We acknowledge the Brandeis University IRB as the source for some of the information and examples provided above.

Limit access to the data to as few individuals as possible.
Code the data whenever feasible.
Store hard copies of the data in locked cabinets in locked rooms.
Store the data, master code list and informed consent forms in separate locations.
Transfer (from person to person, place to place) the data (field notes, recorded interviews, informed consent forms) promptly and securely.
Transcribe recorded data as soon as possible and destroy original recordings.
Store data on an encrypted computer or server.
Upload data to an encrypted server promptly (do not wait until all data is collected).
Delete identifiers (or de-identify) as soon as is feasible.

Coded Data

Example: Studies that involve interviews often utilize pseudonyms to mask subjects’ identities.
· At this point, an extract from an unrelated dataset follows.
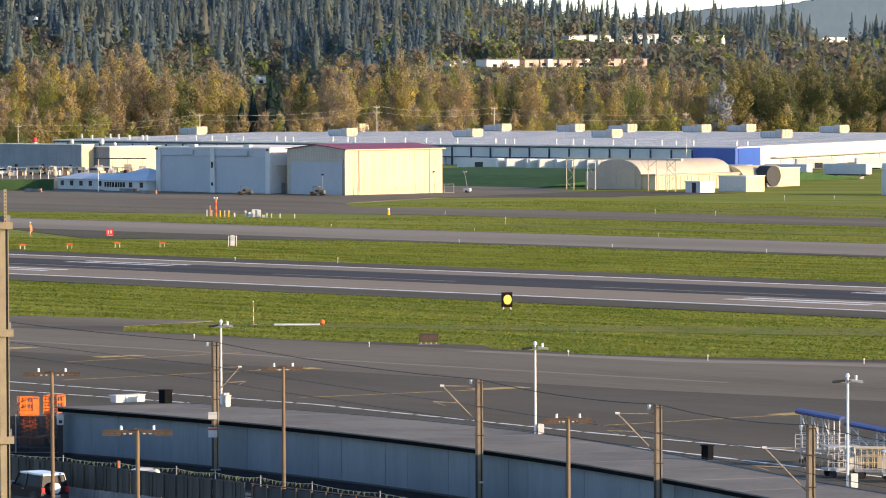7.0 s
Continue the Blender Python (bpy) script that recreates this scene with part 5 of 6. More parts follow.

In such cases, the investigator assigns each subject with a code name, which is used in all interview notes in lieu of the subject’s name. A master list linking the subjects’ names to their pseudonyms is developed to keep track of the data and is secured in a locked file cabinet. The interview notes are secured separately on an encrypted server.

De-identification

Example: Often when an investigator conducts secondary data analysis, all identifying information has been scrubbed from the data prior to the investigator receiving it. (Note that in this case, the individual/organization from whence the data originated may retain the identifying information with the data.)
Example: An investigator removes all identifying information from their research data and maintains no code with which to re-identify the data.